Lord Douglas portait sur sa figure quelques marques de la colère paternelle. Le père et le fils, quoique comparaissant ensemble, sont restés d'une froideur de glace l'un envers l'autre.
Après la déposition d'un des policemen qui les ont arrêtés, le marquis de Queensberry raconte à son tour qu'il n'a frappé son fils que pour se défendre.
L'avocat de lord Douglas produit un paquet de lettres que le marquis aurait écrites à son fils et dans lesquelles il a relevé des accusations dégradantes contre les deux fils du marquis, contre lady Douglas et d'autres membres de la famille.
Lord Douglas avait demandé à son père de cesser l'envoi de ces lettres; mais le marquis n'avait pas tenu compte de cette demande et était allé à la maison de son fils où il avait fait du scandale.
Le marquis de Queensberry déclare que ses lettres n'étaient nullement indécentes.
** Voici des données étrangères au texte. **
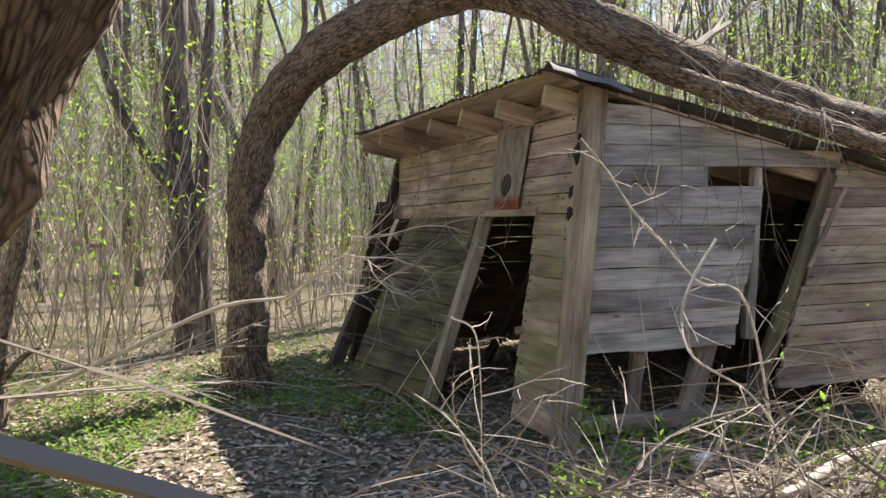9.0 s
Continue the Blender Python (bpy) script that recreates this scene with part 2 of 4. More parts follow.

Il dit qu'il est allé à la maison de son fils parce qu'on lui avait dit que Oscar Wilde habitait avec lui. Il ne voulut quitter la maison que lorsque lady Douglas lui donna sa parole d'honneur que son second fils n'était pas dans la maison.
Le juge n'a pas voulu considérer la question de savoir qui a commencé la querelle et il a condamné le père et le fils à fournir caution de 12,500 francs chacun pour six mois, afin qu'ils se tiennent tranquilles.
La Libre parole - Thursday, May 23, 1895
Hier, mercredi, ont commencé les débats de l’affaire Wilde, devant la Cour d’assises de Londres. On sait de quels faits il s’agit, et nul incident n’a signalé cette première audience.
Il n’en a pas été de même de l’audience du tribunal de police de Marlborough-street qui a fort égayé la matinée.
Le marquis de Queensberry et son fils aîné comparaissaient tous deux comme coupables d’avoir causé du désordre sur la voie publique.
Le fils portait sur la figure les preuves de la vigueur du père, lequel déclare n’a voir frappé que pour se défendre.
Quant au fils, il avait attaqué parce que son père reprochait à lui-même, à son frère, à sa femme une conduite des plus critiquables.
Le marquis les poursuivait de lettres non seulement violentes, mais indécentes. Le père nie que ses lettres fussent indécentes. Mais Oscar Wilde demeurait chez son fils !
Le juge a laissé de côté la question des responsabilités : il a simplement condamné le père et le fils à verser une caution de 12,500 francs chacun, pour six mois "afin qu’ils se tiennent tranquilles."